Friday, January 26, 2007

The Laundry Mambo

Some of you may remember my fight with the ugly Laundry Monster last year. If you're feeling brave, you may take a moment to refresh your memory: The Laundry Chronicles.

Since then, I have tried and tested several Laundry Theories in search of a simpiler method that actually works. Let me review The Theories and their most common problems:

1. The classic "Once A Week" model. Problem: Who has an entire day to drop out of the world and do nothing but laundry? Or, better yet, who wants to?!

2. The avant-garde "A Load A Day" method. Problem: The Stopper. A basket full of clean, unfolded laundry. Sitting. Waiting. Displacing guilt to all uninterested parties. Everything always stagnates from there.

3. The traditional, 1950'a "Do It All Myself" approach. Problem: Awful and embittering. Left husband feeling sorry for wife and mother angry at children for wearing clothing.

4. The "Dragging My Reluctant Children Kicking and Screaming Along with Me", um, I mean "Including the Family" scheme. Method: As I finished each load I would dump the basket in the middle of the living room and after lunch they were supposed to help me sort all the clothes. They were then responsible for folding and putting their stuff away. Problem is trifold: Nobody wants to do chores after lunch. A pile of five loads of laundry is frightening to a four-year-old. The kids just don't get the "whistle while you work" let's work together as a team mentality. No "spoon full of sugar" around here! We were all miserable and the laundry wasn’t getting done.

5. The ellusive "Happy Medium" technique. Method: I wash, fold and put their clothes on their assigned step. They bring down the dirty laundry in the morning and put away their own folded laundry after breakfast. Problem: There isn't one!

Why this works:
1. It is fast and easy as it is only ONE load of laundry.
2. I have willing participants in the process.
3. The Girls harbor fresh, painful memories of Method Number 4.
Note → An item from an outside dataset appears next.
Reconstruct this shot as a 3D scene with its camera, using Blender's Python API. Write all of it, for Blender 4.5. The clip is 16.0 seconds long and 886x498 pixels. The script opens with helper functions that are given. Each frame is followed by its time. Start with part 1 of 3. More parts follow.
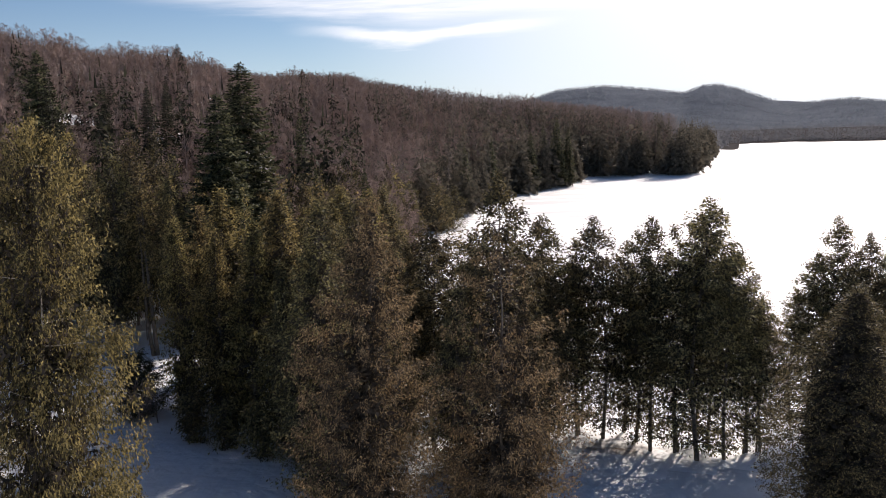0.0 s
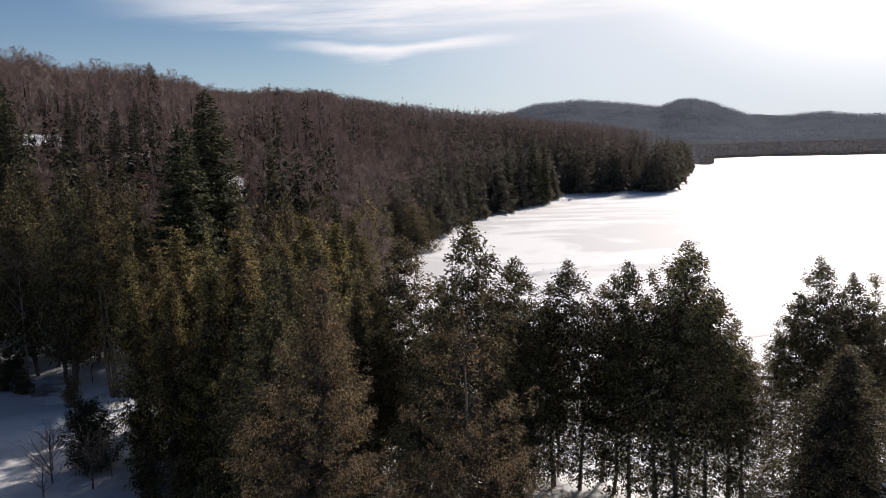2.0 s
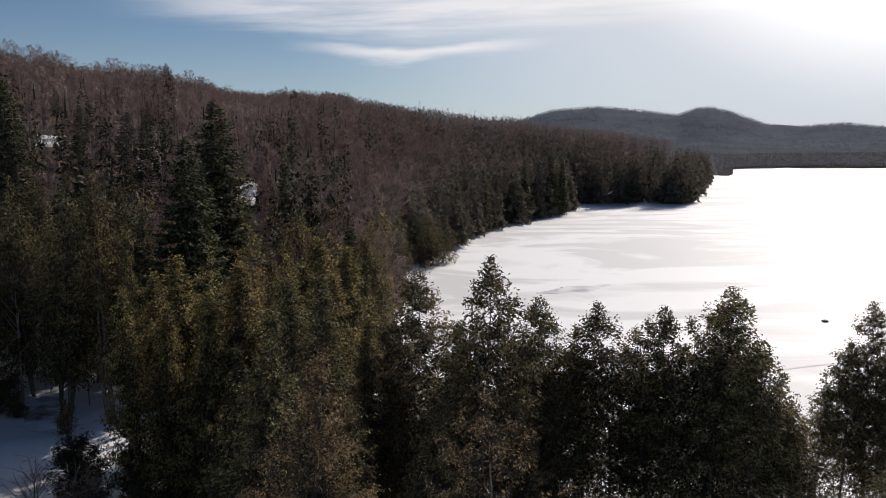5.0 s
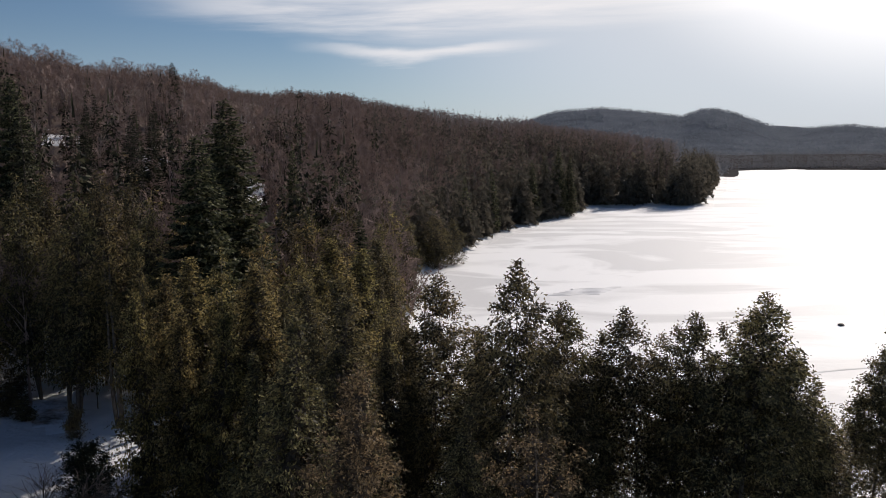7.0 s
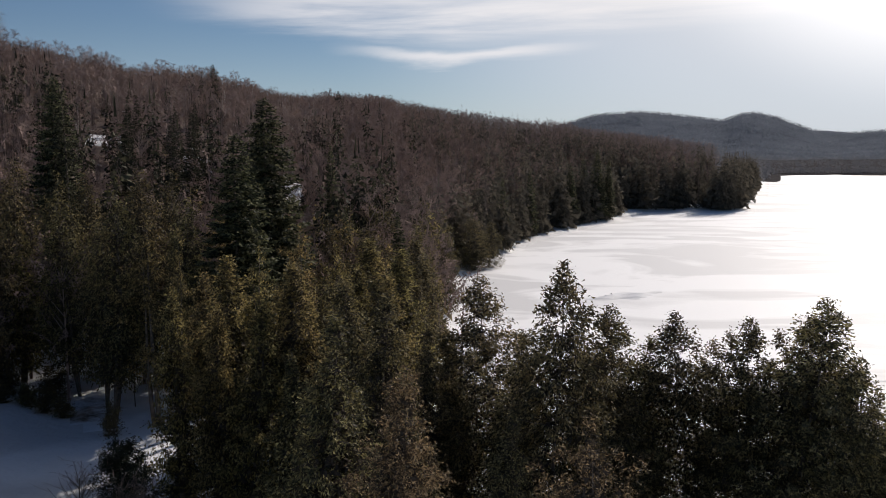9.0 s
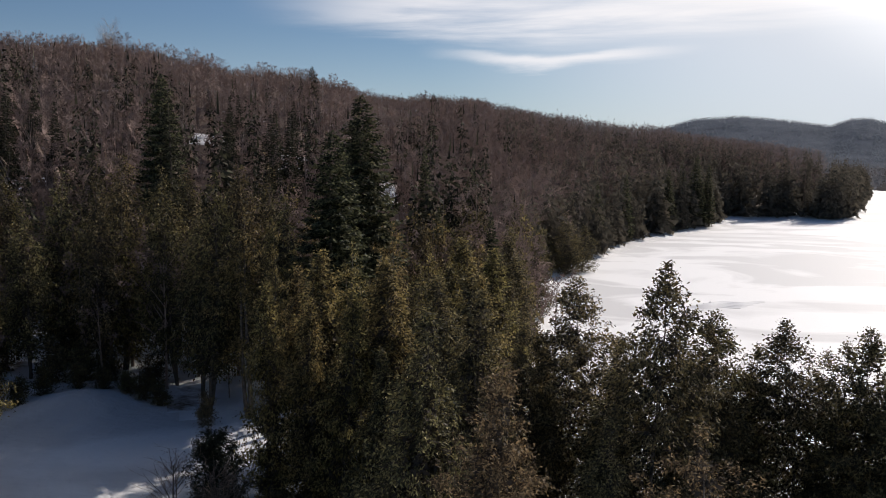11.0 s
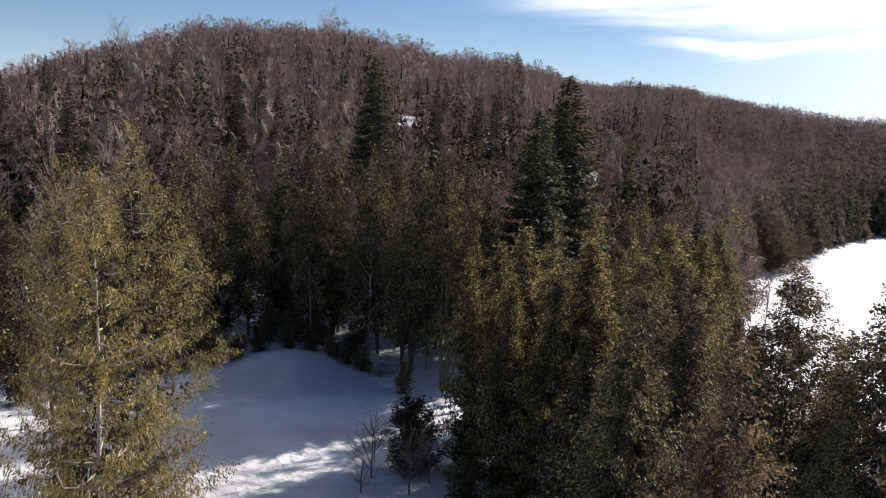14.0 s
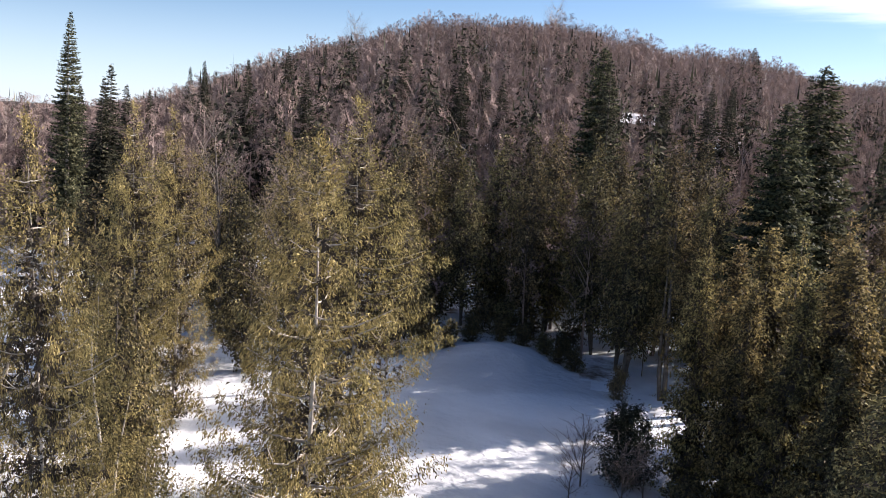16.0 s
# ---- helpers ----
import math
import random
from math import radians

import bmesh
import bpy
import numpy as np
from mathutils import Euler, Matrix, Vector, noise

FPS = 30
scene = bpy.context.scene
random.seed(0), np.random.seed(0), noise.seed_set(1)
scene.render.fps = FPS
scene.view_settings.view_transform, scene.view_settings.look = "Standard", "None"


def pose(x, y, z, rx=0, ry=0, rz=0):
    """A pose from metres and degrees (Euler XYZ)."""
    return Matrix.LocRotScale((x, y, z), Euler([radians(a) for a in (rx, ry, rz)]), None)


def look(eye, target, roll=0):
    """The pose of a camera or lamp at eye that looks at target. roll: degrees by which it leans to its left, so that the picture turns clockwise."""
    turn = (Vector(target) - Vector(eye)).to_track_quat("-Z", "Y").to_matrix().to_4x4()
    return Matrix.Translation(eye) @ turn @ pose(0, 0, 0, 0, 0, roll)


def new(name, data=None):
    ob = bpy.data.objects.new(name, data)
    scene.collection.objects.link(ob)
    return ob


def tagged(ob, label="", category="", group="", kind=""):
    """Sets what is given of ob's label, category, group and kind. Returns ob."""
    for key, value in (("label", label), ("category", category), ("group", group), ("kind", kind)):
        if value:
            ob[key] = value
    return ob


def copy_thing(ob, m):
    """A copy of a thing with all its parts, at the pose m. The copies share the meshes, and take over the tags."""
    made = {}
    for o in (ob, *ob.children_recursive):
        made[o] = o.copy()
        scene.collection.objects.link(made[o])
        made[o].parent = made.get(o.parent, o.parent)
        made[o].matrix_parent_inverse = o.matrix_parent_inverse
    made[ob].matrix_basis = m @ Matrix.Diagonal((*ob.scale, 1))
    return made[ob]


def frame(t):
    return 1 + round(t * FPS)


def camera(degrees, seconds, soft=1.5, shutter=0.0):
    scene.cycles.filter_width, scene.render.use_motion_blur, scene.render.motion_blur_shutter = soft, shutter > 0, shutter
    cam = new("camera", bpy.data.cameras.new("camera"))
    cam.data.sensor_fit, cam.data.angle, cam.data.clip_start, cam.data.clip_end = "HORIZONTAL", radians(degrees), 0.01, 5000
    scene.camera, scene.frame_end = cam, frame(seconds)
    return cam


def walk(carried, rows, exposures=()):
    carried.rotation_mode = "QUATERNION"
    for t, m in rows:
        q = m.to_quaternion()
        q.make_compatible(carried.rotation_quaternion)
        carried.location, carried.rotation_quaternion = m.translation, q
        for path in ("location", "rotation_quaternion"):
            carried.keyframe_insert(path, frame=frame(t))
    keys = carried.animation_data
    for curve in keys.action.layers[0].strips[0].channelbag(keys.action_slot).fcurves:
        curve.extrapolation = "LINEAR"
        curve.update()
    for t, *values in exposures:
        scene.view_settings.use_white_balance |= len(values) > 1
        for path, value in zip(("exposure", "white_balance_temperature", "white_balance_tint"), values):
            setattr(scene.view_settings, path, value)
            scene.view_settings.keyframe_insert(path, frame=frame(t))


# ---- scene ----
# camera: seconds, x, y, z, yaw to the left, pitch, roll to the left
cam = camera(55.0, 16.0, soft=0.5)
PATH = [
    (0, 0.34, -0.28, 14.64, 3.57, -7.86, -1.70),
    (0.5, 0.39, 0.13, 14.95, 2.94, -7.48, -1.88),
    (1, 0.47, 0.57, 15.22, 2.51, -7.23, -2.00),
    (1.5, 0.58, 1.04, 15.45, 2.26, -7.11, -1.98),
    (2, 0.70, 1.54, 15.68, 2.08, -6.99, -1.85),
    (2.5, 0.81, 2.09, 15.92, 2.03, -6.89, -1.69),
    (3, 0.88, 2.66, 16.15, 2.13, -6.82, -1.49),
    (3.5, 0.88, 3.21, 16.35, 2.33, -6.77, -1.26),
    (4, 0.79, 3.72, 16.50, 2.63, -6.74, -1.04),
    (6.5, -0.17, 5.21, 16.61, 3.18, -6.70, -0.58),
    (7, -0.31, 5.39, 16.58, 3.24, -6.68, -0.57),
    (7.5, -0.41, 5.58, 16.54, 3.47, -6.63, -0.49),
    (8, -0.48, 5.78, 16.49, 3.90, -6.57, -0.42),
    (10.5, -0.79, 6.81, 16.15, 10.06, -6.23, 0.20),
    (11, -0.84, 6.93, 16.07, 11.82, -6.23, 0.43),
    (11.5, -0.88, 6.98, 16.01, 13.62, -6.27, 0.71),
    (12, -0.93, 6.97, 15.95, 15.55, -6.38, 1.02),
    (12.5, -0.99, 6.93, 15.88, 17.63, -6.56, 1.31),
    (13, -1.07, 6.89, 15.82, 19.85, -6.80, 1.58),
    (13.5, -1.20, 6.94, 15.74, 22.24, -7.07, 1.82),
    (14, -1.38, 7.09, 15.64, 24.85, -7.34, 2.06),
    (14.5, -1.64, 7.35, 15.52, 27.79, -7.61, 2.36),
    (15, -1.97, 7.68, 15.39, 31.16, -7.85, 2.79),
    (15.5, -2.30, 8.02, 15.26, 34.98, -8.02, 3.21),
    (16, -2.62, 8.34, 15.13, 39.10, -8.18, 3.68),
]
EXPOSURES = [(0, 0.44, 6800, 17), (1, 0.25, 6750, 16), (2, 0.05, 6700, 15), (4, -0.13, 6650, 14), (8, -0.21, 6650, 14), (10.5, -0.10, 6650, 14), (12.5, 0.21, 6600, 14), (14.5, 0.80, 6500, 17), (16, 1.12, 6450, 18)]
walk(cam, [(t, pose(x, y, z, 90 + p, 0, yaw) @ pose(0, 0, 0, 0, 0, r)) for t, x, y, z, yaw, p, r in PATH], EXPOSURES)

# ---- world and sun ----
SKY_STRENGTH = 0.058
SUN_AZ, SUN_EL = radians(27), radians(26)  # clockwise from +y, above the horizon
world = bpy.data.worlds.new("winter_sky")
scene.world = world
world.use_nodes = True
wt = world.node_tree
wt.nodes.clear()


def wnode(kind, **values):
    n = wt.nodes.new(kind)
    for k, v in values.items():
        if k in n.inputs:
            n.inputs[k].default_value = v
    return n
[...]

You may ask, "What is Steve’s job in all this?" It’s simple.
1. Stay out of my way.
2. Kick the kids back into play should they refuse to participate.
3. Don’t contribute to the mess I have to deal with, also known as, put your own dirty laundry IN the laundry basket.

1 comment:

Unknown said...

That is so, so funny! Glad to see a happy ending. I'm in the same boat with trial and error of the laundry scenario! "angry at the kids for wearing clothes" really hit close to home for me. LOL!